**TASK TO COMPLETE:**
Skip all pictures, then print the remaining material exactly.
+++ DATA
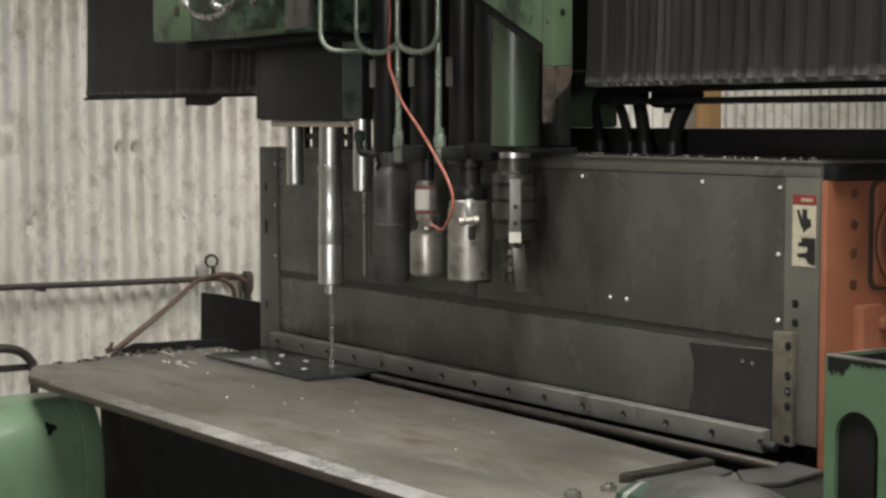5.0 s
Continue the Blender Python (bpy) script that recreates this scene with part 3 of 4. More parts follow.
def bellows(name, xs, depth, y0, y1, z0, z1, label):
    """Pleated cover: one piece for each fold, standing at xs, with valleys between them."""
    cover = thing(name, label, "bellows cover")
    levels = ((z0, 0.002), (z0 + 0.010, -0.006), (z0 + 0.03, -0.004), (z0 + 0.09, 0.0), (z0 + 0.3, 0.0), (z1, 0.0))
    for a, b in zip(xs, xs[1:]):
        d, bm = min(depth, (b - a) * 0.8), bm_()
        lean = rng.uniform(-0.10, 0.16)
        w = b - a
        pts = [(a, y0 + d * 1.1), (a + w * 0.08, y0 + d * 0.40), (a + w * 0.20, y0 + d * 0.02), (a + w * 0.45, y0 + d * (lean - 0.06)), (a + w * 0.76, y0 + d * 0.08),
               (a + w * 0.91, y0 + d * 0.55), (b - 0.0006, y0 + d * 1.15), (b - 0.0006, y0 + d * 1.15 + 0.012), (a, y0 + d * 1.15 + 0.012)]
        rows = []
        for z, flare in levels:
            wave = 0.35 if z < z0 + 0.1 else 1.0
            rows.append([bm.verts.new((x + 0.003 * wave * noise.noise(Vector((a * 9, z * 4, 1))), y + (flare + 0.005 * noise.noise(Vector((a * 23, z * 6, 4))) if i < 6 else 0),
                                       z + (0.005 * noise.noise(Vector((x * 60, 0, 7))) if z == z0 else 0))) for i, (x, y) in enumerate(pts)])
        n = len(pts)
        for p, q in zip(rows, rows[1:]):
            for i in range(n):
                bm.faces.new((p[i], p[(i + 1) % n], q[(i + 1) % n], q[i])).smooth = i < 5
        bm.faces.new(rows[0][::-1]), bm.faces.new(rows[-1])
        bmesh.ops.recalc_face_normals(bm, faces=bm.faces)
        part("pleat", bm, "bellows", cover)
        if 0.012 < b - a < 0.1 and rng.random() < 0.7:
            # Tiny pale pieces added for the sparkles along the hem.
            w = rng.uniform(0.004, 0.010)
            part("hem_tip", box(bm_(), a + 0.1 * (b - a), a + 0.1 * (b - a) + w, y0 - 0.008, y0 - 0.002, z0 - 0.001, z0 + 0.005, 0.001), "bar", cover)
    part("lining", B(xs[0], xs[-1], y0 + depth * 1.15 + 0.014, y1, z0 + 0.004, z1), "matt", cover)
    return cover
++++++
**EXERCISE ANSWER:**
5.0 s
Continue the Blender Python (bpy) script that recreates this scene with part 3 of 4. More parts follow.
def bellows(name, xs, depth, y0, y1, z0, z1, label):
    """Pleated cover: one piece for each fold, standing at xs, with valleys between them."""
    cover = thing(name, label, "bellows cover")
    levels = ((z0, 0.002), (z0 + 0.010, -0.006), (z0 + 0.03, -0.004), (z0 + 0.09, 0.0), (z0 + 0.3, 0.0), (z1, 0.0))
    for a, b in zip(xs, xs[1:]):
        d, bm = min(depth, (b - a) * 0.8), bm_()
        lean = rng.uniform(-0.10, 0.16)
        w = b - a
        pts = [(a, y0 + d * 1.1), (a + w * 0.08, y0 + d * 0.40), (a + w * 0.20, y0 + d * 0.02), (a + w * 0.45, y0 + d * (lean - 0.06)), (a + w * 0.76, y0 + d * 0.08),
               (a + w * 0.91, y0 + d * 0.55), (b - 0.0006, y0 + d * 1.15), (b - 0.0006, y0 + d * 1.15 + 0.012), (a, y0 + d * 1.15 + 0.012)]
        rows = []
        for z, flare in levels:
            wave = 0.35 if z < z0 + 0.1 else 1.0
            rows.append([bm.verts.new((x + 0.003 * wave * noise.noise(Vector((a * 9, z * 4, 1))), y + (flare + 0.005 * noise.noise(Vector((a * 23, z * 6, 4))) if i < 6 else 0),
                                       z + (0.005 * noise.noise(Vector((x * 60, 0, 7))) if z == z0 else 0))) for i, (x, y) in enumerate(pts)])
        n = len(pts)
        for p, q in zip(rows, rows[1:]):
            for i in range(n):
                bm.faces.new((p[i], p[(i + 1) % n], q[(i + 1) % n], q[i])).smooth = i < 5
        bm.faces.new(rows[0][::-1]), bm.faces.new(rows[-1])
        bmesh.ops.recalc_face_normals(bm, faces=bm.faces)
        part("pleat", bm, "bellows", cover)
        if 0.012 < b - a < 0.1 and rng.random() < 0.7:
            # Tiny pale pieces added for the sparkles along the hem.
            w = rng.uniform(0.004, 0.010)
            part("hem_tip", box(bm_(), a + 0.1 * (b - a), a + 0.1 * (b - a) + w, y0 - 0.008, y0 - 0.002, z0 - 0.001, z0 + 0.005, 0.001), "bar", cover)
    part("lining", B(xs[0], xs[-1], y0 + depth * 1.15 + 0.014, y1, z0 + 0.004, z1), "matt", cover)
    return cover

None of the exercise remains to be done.